Huérfana y mujer hecha a sí misma, la protagonista desgrana con detalle sus inquietudes, revelaciones y su coqueteo con el peligro de ser descubierta.
Graham Swift responde al perfil del escritor silencioso que labra su carrera sin mucho ruido ni obediencia al mercado editorial. Diez novelas en casi 40 años de trayectoria —las dos primeras inéditas en español— no es un bagaje demasiado ostentoso para un narrador que fue celebrado en su día por la revista Granta como uno de los jóvenes valores de las letras británicas junto a los Ishiguro, Barnes, Lodge, Amis y otros. A la larga ha demostrado ser el menos popular de todos ellos, pero para el que esto suscribe quizá el más valioso. Dotado de una amplia versatilidad narrativa que le ha llevado a explorar los territorios de la infancia y la adolescencia —El país del agua—, la muerte —Últimos tragos— e incluso la novela policiaca —La luz del día—, Swift viene a ser nuestro Antonio Orejudo de las islas, un autor que nunca defrauda aunque se haga esperar.

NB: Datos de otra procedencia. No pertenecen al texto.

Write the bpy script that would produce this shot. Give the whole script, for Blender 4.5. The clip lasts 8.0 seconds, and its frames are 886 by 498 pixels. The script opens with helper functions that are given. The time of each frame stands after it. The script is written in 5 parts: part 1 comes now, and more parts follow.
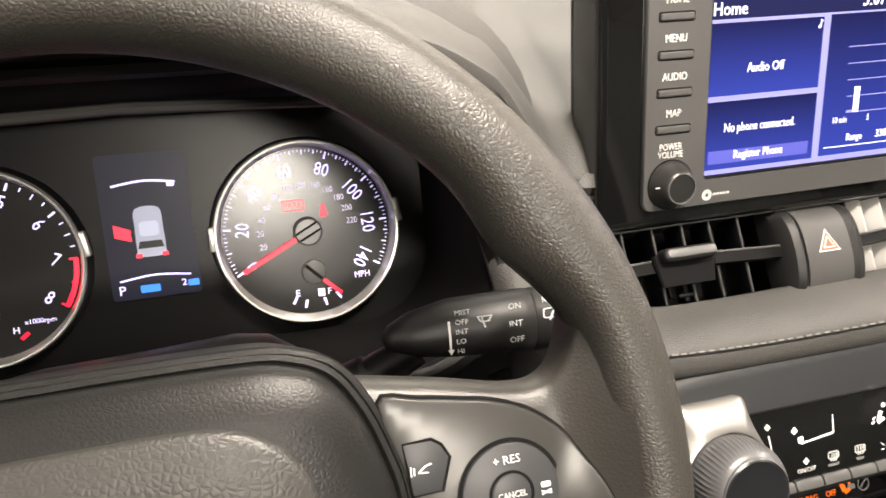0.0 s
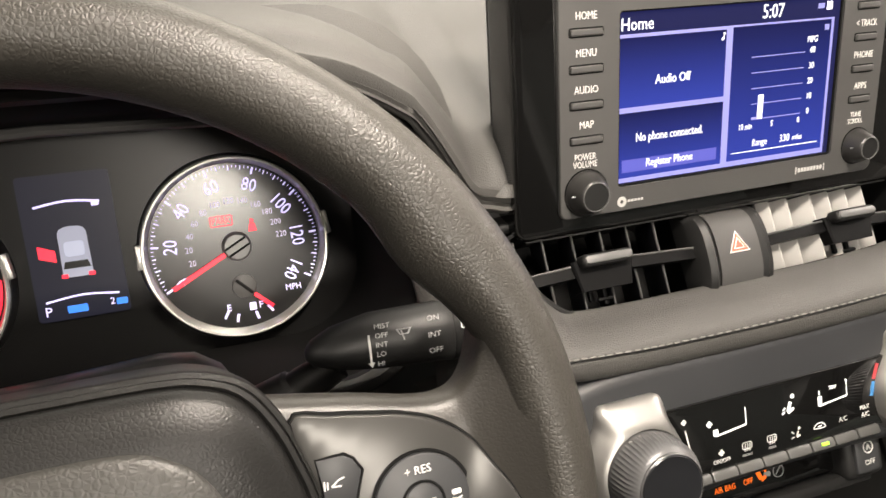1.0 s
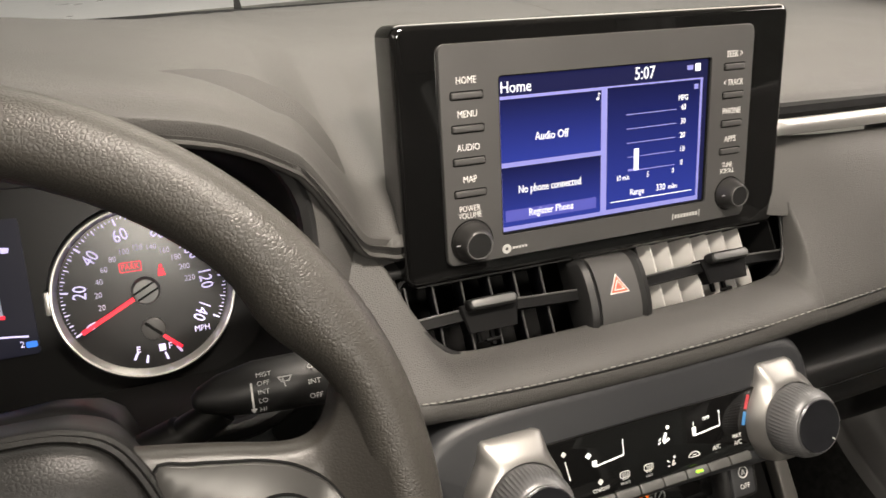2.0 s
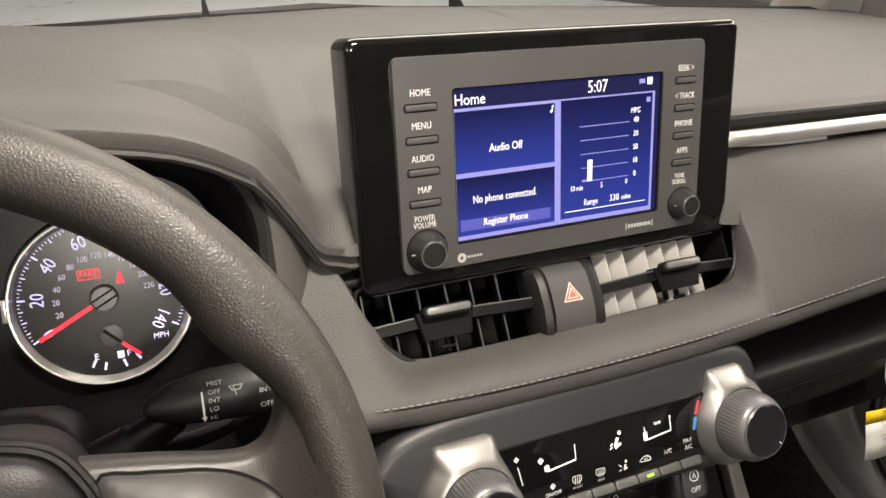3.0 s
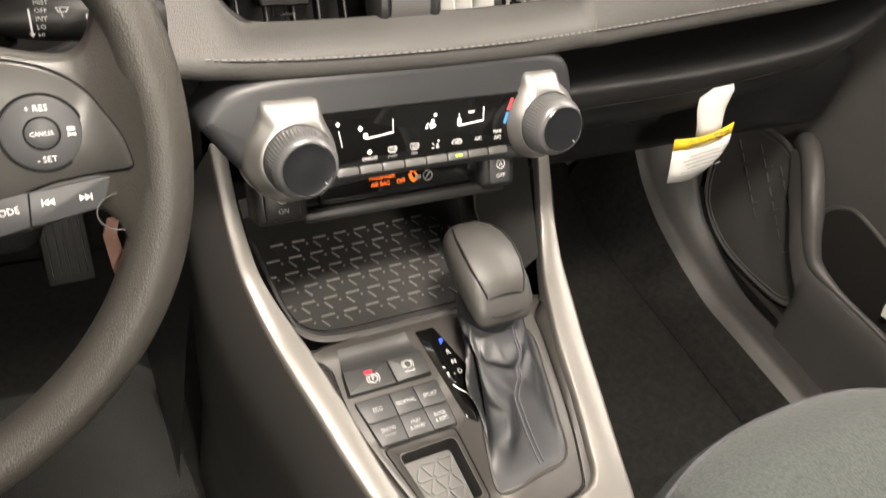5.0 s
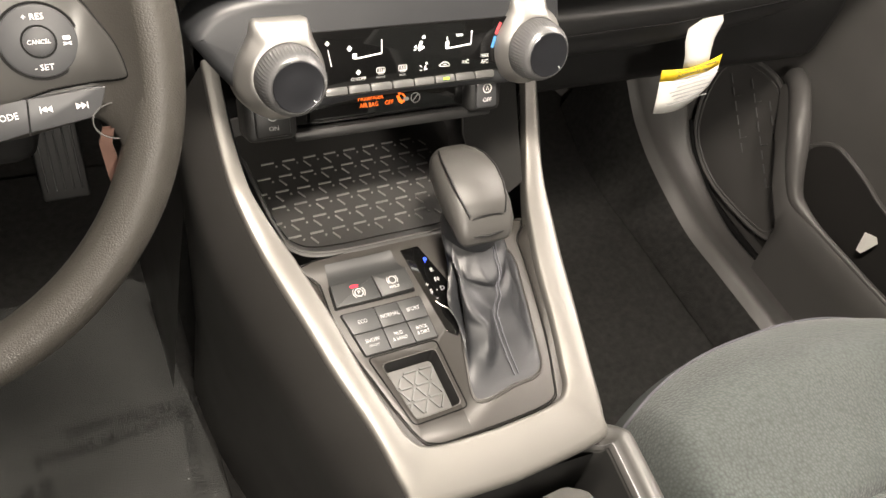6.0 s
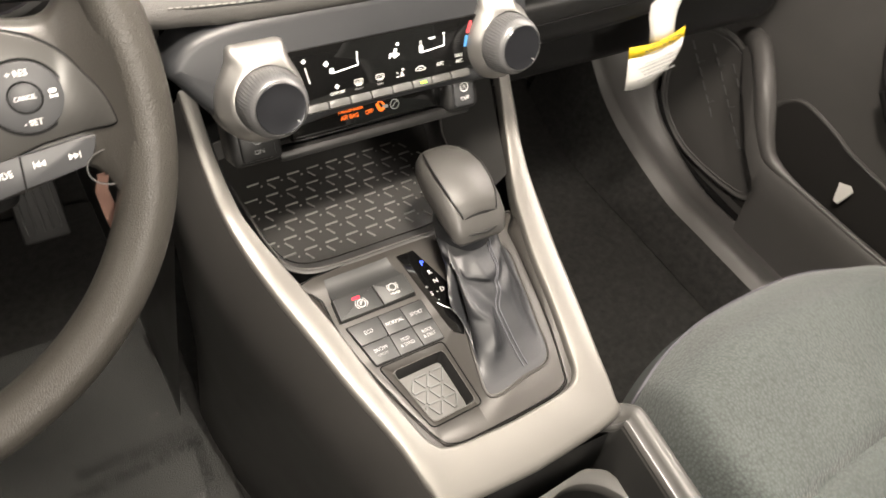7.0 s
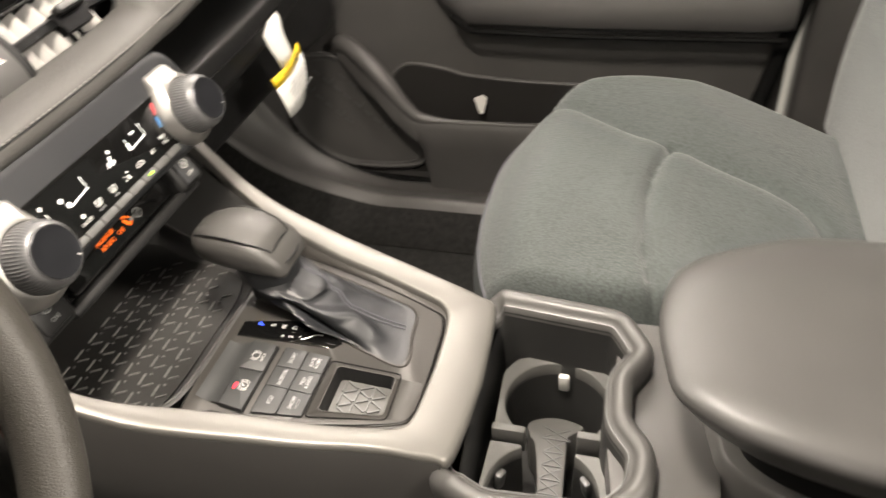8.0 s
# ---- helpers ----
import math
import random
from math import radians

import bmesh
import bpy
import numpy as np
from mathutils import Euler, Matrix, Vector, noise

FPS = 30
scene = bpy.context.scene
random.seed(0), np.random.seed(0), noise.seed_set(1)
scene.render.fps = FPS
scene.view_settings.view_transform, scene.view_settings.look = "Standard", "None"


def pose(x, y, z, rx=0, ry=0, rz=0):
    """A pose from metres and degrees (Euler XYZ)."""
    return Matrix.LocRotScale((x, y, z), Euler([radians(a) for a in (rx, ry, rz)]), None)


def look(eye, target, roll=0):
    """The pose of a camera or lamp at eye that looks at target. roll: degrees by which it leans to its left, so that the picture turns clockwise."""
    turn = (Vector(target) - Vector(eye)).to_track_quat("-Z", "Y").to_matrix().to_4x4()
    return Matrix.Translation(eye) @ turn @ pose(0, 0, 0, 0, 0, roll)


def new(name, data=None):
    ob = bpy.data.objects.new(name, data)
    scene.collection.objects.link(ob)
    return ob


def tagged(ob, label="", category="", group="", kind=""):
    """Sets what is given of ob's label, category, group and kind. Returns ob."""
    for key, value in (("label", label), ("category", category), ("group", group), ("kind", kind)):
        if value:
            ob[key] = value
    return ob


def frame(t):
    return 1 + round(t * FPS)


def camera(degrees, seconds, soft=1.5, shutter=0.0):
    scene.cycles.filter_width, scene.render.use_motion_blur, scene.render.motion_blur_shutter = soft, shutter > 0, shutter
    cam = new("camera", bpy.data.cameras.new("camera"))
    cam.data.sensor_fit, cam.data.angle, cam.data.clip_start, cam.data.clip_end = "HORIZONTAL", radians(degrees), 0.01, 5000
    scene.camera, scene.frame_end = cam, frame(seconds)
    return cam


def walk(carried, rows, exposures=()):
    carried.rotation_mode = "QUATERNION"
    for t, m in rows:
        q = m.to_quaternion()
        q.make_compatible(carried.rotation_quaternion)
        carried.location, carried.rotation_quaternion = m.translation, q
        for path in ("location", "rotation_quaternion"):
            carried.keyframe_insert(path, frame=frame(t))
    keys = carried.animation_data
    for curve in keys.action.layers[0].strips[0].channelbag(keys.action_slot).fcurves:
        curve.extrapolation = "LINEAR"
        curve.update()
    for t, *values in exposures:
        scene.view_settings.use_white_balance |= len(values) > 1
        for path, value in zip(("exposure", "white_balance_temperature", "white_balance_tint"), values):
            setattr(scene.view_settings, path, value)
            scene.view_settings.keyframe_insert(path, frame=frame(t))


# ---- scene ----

Tras la extraña excepción que supuso Ojalá estuvieras aquí —editada por Galaxia Gutenberg—, Anagrama vuelve a hacerse con los derechos de Swift en nuestro país apostando por una novela corta pero embriagadora. El domingo de las madres, que alude al día en que el servicio doméstico de la clase pudiente británica podía disfrutar en compañía de su familia, recrea el particular disfrute que del mismo realiza una empleada de hogar, que mantiene desde años atrás una relación íntima con un joven casadero de una mansión cercana a su lugar de trabajo. Huérfana y mujer hecha a sí misma gracias a la lectura y a su inmensa sed de conocimientos, la protagonista desgrana con detalle sus inquietudes, revelaciones y su coqueteo con el peligro de ser descubierta al producirse una tragedia familiar que altera el discurso de los acontecimientos.

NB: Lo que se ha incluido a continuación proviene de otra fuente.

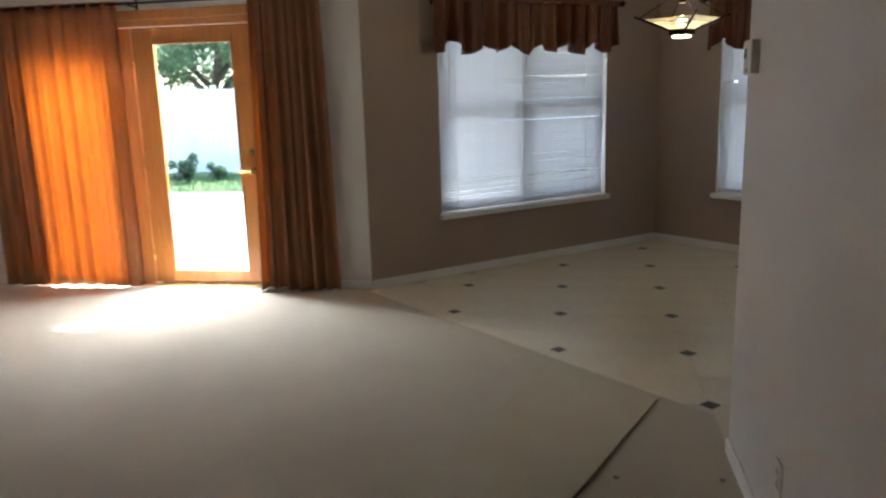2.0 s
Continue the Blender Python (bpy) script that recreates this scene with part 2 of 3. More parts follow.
def mesh_of(name, bm, material, smooth=False):
    bmesh.ops.recalc_face_normals(bm, faces=bm.faces[:])
    me = bpy.data.meshes.new(name)
    bm.to_mesh(me)
    bm.free()
    me.materials.append(material)
    if smooth:
        me.shade_smooth()
        me.set_sharp_from_angle(angle=radians(38))
    return me


def part(name, bm, material, parent=None, label="", smooth=False, at=None):
    """Links a bmesh, or ready mesh data, as one mesh object under a thing or part."""
    me = bm if isinstance(bm, bpy.types.Mesh) else mesh_of(name, bm, material, smooth)
    ob = new(name, me)
    ob.parent = parent
    if at is not None:
        ob.location = at
    return tagged(ob, label) if label else ob


def thing(name, x, y, z, rz, label, category, group=""):
    """An Empty at a thing's base; its local x runs along the front, y to the back, z up."""
    ob = new(name)
    ob.empty_display_size = 0.1
    ob.matrix_basis = pose(x, y, z, 0, 0, rz)
    return tagged(ob, label, category, group)


def structure(name, bm, material, label, category, smooth=False):
    return tagged(part(name, bm, material, smooth=smooth), label, category, kind="structure")


def local(bm, m):
    bmesh.ops.transform(bm, matrix=m, verts=bm.verts[:])
    return bm


# ---- the plan ----
CEIL = 2.47
LEFT_X, SINK_X, SIDE_Y = -3.45, 6.43, -3.90
BAY, PIER = (2.31, 2.05), (4.63, -0.09)
T = 0.15
A1 = math.degrees(math.atan2(BAY[1], BAY[0]))
A2 = math.degrees(math.atan2(PIER[1] - BAY[1], PIER[0] - BAY[0]))
L1 = math.hypot(*BAY)
L2 = math.hypot(PIER[0] - BAY[0], PIER[1] - BAY[1])
W0, W1, WZ0, WZ1 = 0.65, 2.43, 0.512, 2.08
DX0, DX1, DZ1 = -2.86, -0.78, 2.07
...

Con asombrosa economía de recursos narrativos y usando las palabras precisas, Swift nos mete de lleno en un universo con sus propias normas que nos hará recordar series entrañables como Arriba y abajo u otra magistral novela de su coetáneo Ishiguro —Los restos del día—, y pulsar como si fueran nuestras las emociones de la protagonista, futura escritora cuya transición social se revela con pasmosa naturalidad. La recreación de ambientes, el lenguaje y el decoro típico de la época en la que se sitúa la acción están admirablemente descritos, y vuelven a refrendar al autor de Mañana como uno de esos novelistas a los que siempre hay que encontrar un hueco.